About Stride Ventures
Stride Ventures is a venture debt firm founded in 2019 and based in Delhi. It provides credit solutions to growth-stage startups and holds assets across seven debt funds spanning India, the GCC, the UK and Europe. Its portfolio features 20 unicorns, including Zepto and Ather Energy. The firm has enabled over $1.6 Bn in credit across nearly 200 companies, with backers now including Saudi Arabia’s PIF.
Why did venture debt dominate the rankings?
Venture debt dominated the H1 2026 rankings because founders increasingly prefer non-dilutive credit over equity in a soft valuation market. Four of the top five most active investors, Stride, Alteria, Blacksoil and InnoVen, are venture debt providers. The trend reflects a working-capital squeeze that pushes founders toward loans rather than down rounds.
“The GCC’s private debt market has moved from early exploration to institutional conviction. Credit is entering the capital stack earlier in the company lifecycle, especially across fintech and asset-backed models,” said Fariha Ansari Javed, Partner at Stride Ventures.

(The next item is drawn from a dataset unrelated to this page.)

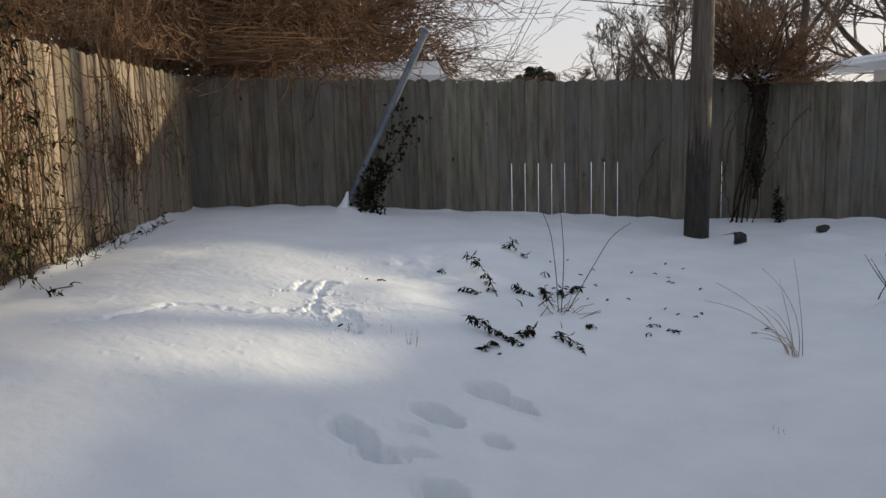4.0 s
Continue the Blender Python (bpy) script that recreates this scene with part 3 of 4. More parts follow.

Second-placed Alteria Capital, founded in 2017 by Vinod Murali and Ajay Hattangadi, manages four funds with total deployment of over $750 Mn. Blacksoil Asset Management has deployed Rs 2,500 Cr across 110 deals. The pattern is clear: as equity investors turned cautious, credit firms filled the gap and stayed busy.

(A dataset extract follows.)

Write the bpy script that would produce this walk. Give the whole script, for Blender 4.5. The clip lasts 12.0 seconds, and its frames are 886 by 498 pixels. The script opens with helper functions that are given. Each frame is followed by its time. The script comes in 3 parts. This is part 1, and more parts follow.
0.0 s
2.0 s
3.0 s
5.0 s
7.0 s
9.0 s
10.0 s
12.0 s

What does the H1 2026 funding climate look like?
The H1 2026 funding climate was muted overall, with total capital falling 9% year on year to $5.2 Bn (Rs 49,629 Cr), even as deal count rose 7% to 501. Late-stage funding dropped 29% to $2.2 Bn, while growth-stage funding grew 15% to $2.3 Bn. Mega rounds of $100 Mn and above fell to just five during the period.
| Metric | H1 2026 | Change (YoY) |
|---|---|---|
| Total funding | $5.2 Bn | -9% |
| Total deals | 501 | +7% |
| Late-stage funding | $2.2 Bn | -29% |
| Growth-stage funding | $2.3 Bn | +15% |
| Unique investors | 1,108 | Stable |
Investor appetite stayed resilient despite the dip. Around 64% of investors surveyed said they plan to increase venture capital allocation in the second half of 2026. Third-placed Rainmatter, Zerodha’s investment arm, closed 39 deals and manages assets worth over Rs 1,500 Cr. The firm has built a portfolio of around 160 investments across fintech, healthtech and climate, per Rainmatter’s official portfolio page. Frontier technology also drew capital: AI startup funding rose sharply, and advanced hardware funding climbed 17% to $365 Mn.
What’s Next
The second half of 2026 will test whether venture debt keeps its lead or equity investors return with bigger cheques. Watch for a full-year deal count above 70 from a single debt fund, and whether the promised jump in VC allocation actually lands as new rounds. Mega rounds remain the missing piece. Will equity mega deals recover, or will credit keep ruling India’s startup charts?